As for being an rock 'n roll "band", at the Albert Hall there was a full symphony orchestra, two percussion sets, two keyboard kits, two backing singers as well, of course, as Justin Hayward and John Lodge on guitar, Graeme Edge on whimsical verse and drums and Ray Thomas on flute, tambourine, harp and the sweet, if rather stiff, body movements of a 55-year-old. All that, two cylinders of dry ice and a stroboscopic lighting scheme which gave us enough quasi-psychedelic blobs and whirls to remind us of days of future passed.

To call Justin Hayward and the Moody Blues a rock band is a bit like calling David Frost a satirist - a past identity has given way to something altogether grander. The Blues are an institution. The concert programme called them "rock's most vital and unique resource". In their time much imitated, they can claim to have invented the concept album; they first used a mellotron and gave us rock with big string backing. They are the group that launched a thousand AOR stations.
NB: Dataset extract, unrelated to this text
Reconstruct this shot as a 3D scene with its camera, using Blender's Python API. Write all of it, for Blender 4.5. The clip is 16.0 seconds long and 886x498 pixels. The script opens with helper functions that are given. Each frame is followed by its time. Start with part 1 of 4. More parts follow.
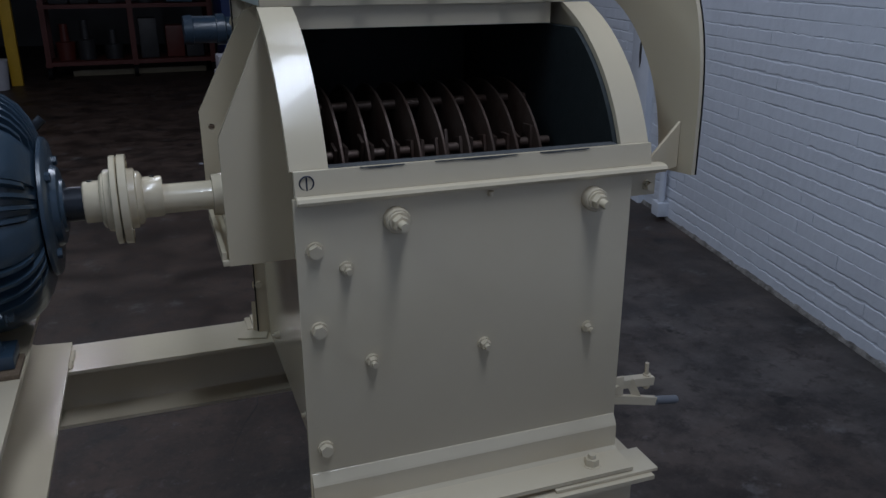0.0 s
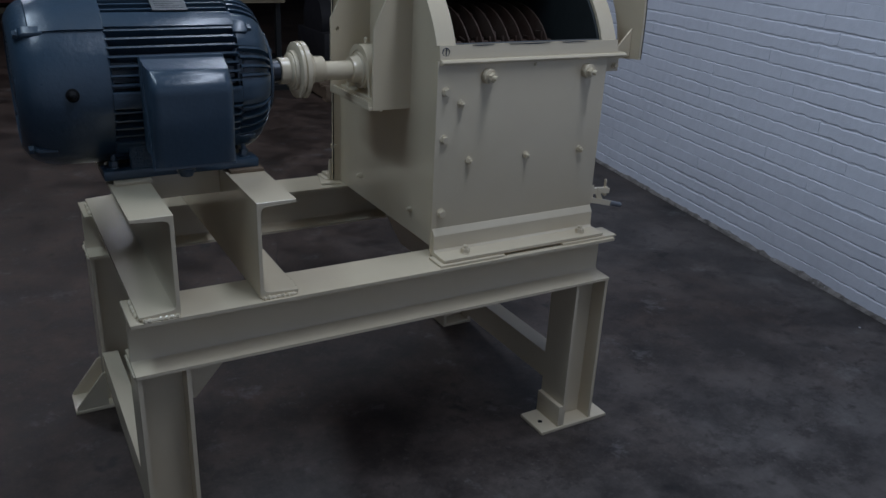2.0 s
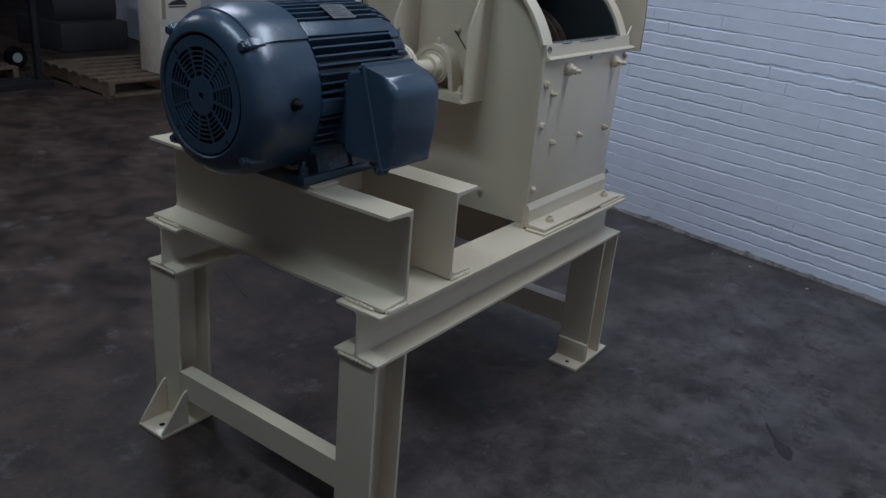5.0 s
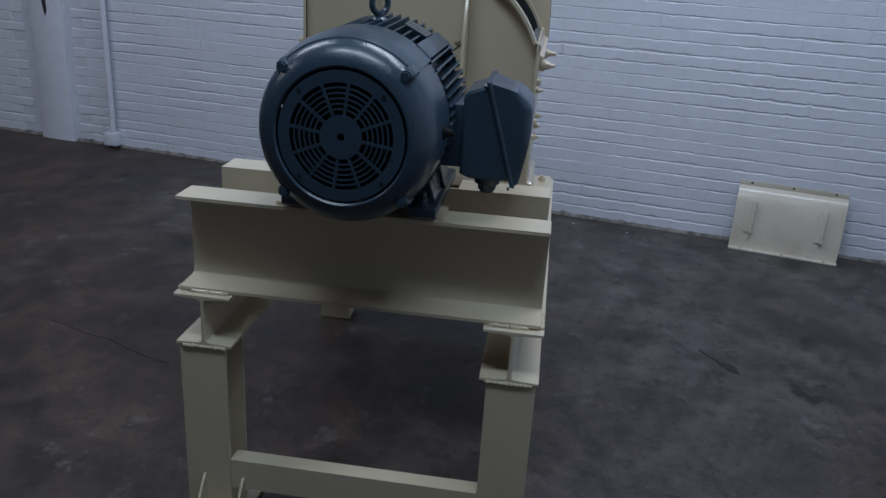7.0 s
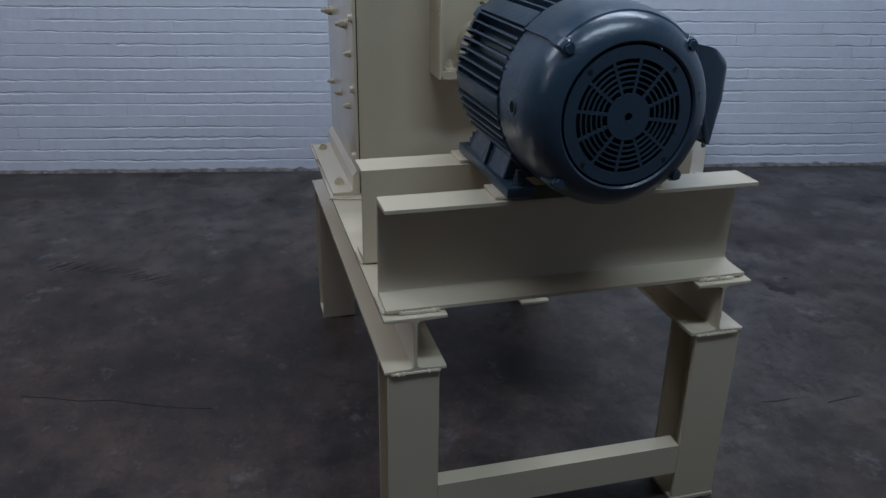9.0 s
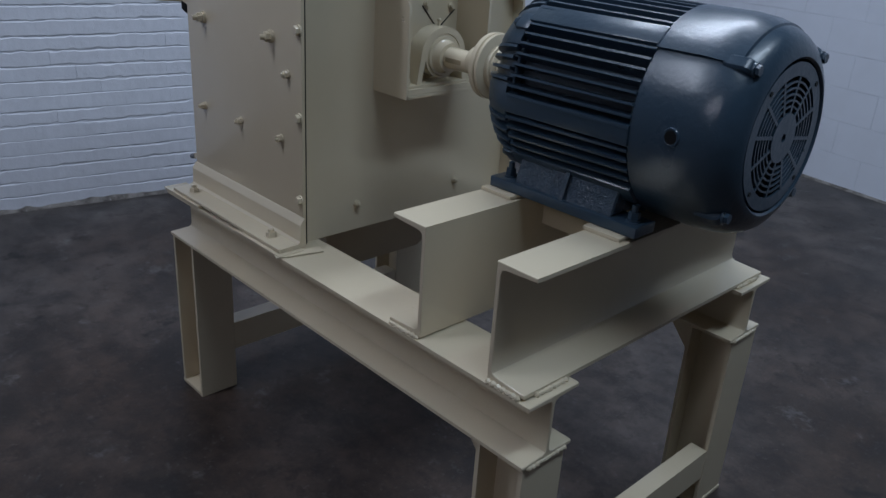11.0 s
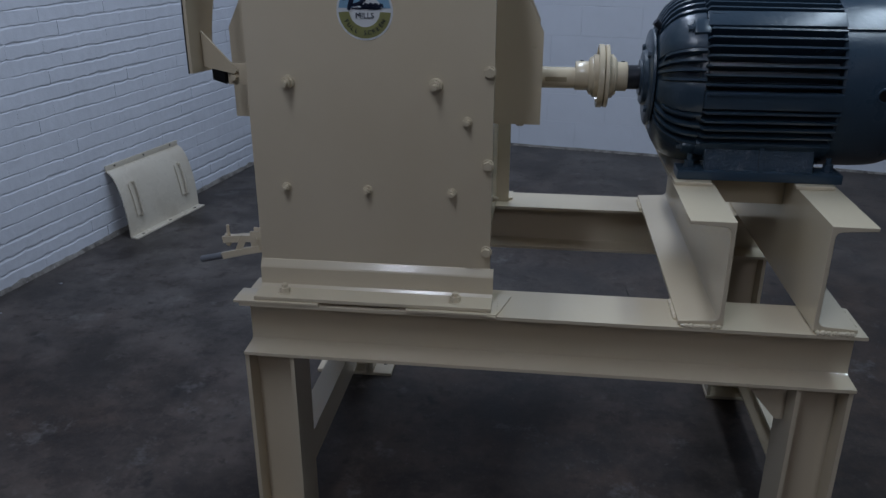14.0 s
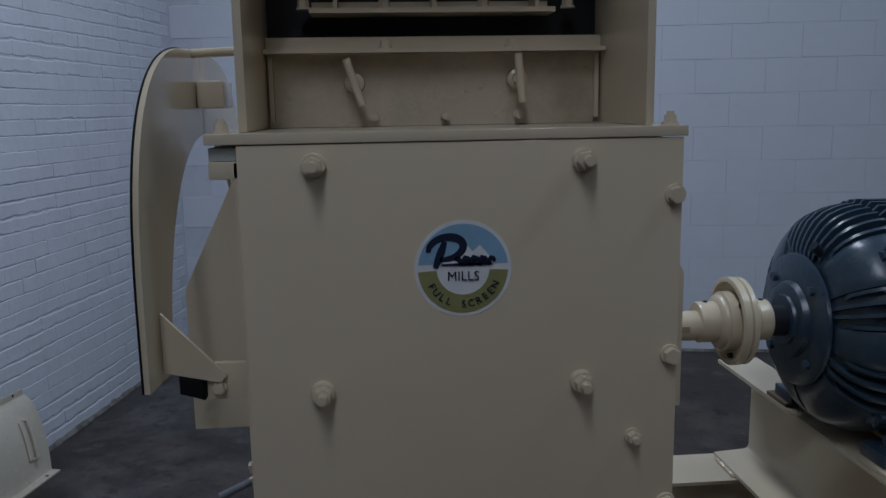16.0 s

"Age has not withered them," said a poet a little more original than Graeme Edge. (He got the embarrassment of his versifying out of the way at the start of the show when he came on in the dark and intoned several lines of numbing banality that it takes a real fan to stomach.) No, age has been relatively kind to a band that always had that soft chasing-the- clouds-away side to it. Justin Hayward and John Lodge did a bit of business along the stage front with their guitars but it's parody and we all laughed.

Committed, gut-churning rock, it wasn't. What this "greatest hits" concern offered instead was two well-turned back-catalogue sets, showcasing each of the four in turn. Musically, the orchestral arrangements were not elaborate. The Moody Blues have not "grown" since the summer of '69. But why tamper with a winning formula?

"I know you're out there somewhere," Jason sang. He did not have to look far. Before arthritis sets in, the Moody Blues will deservedly sell out big venues such as this as often as they care to play them.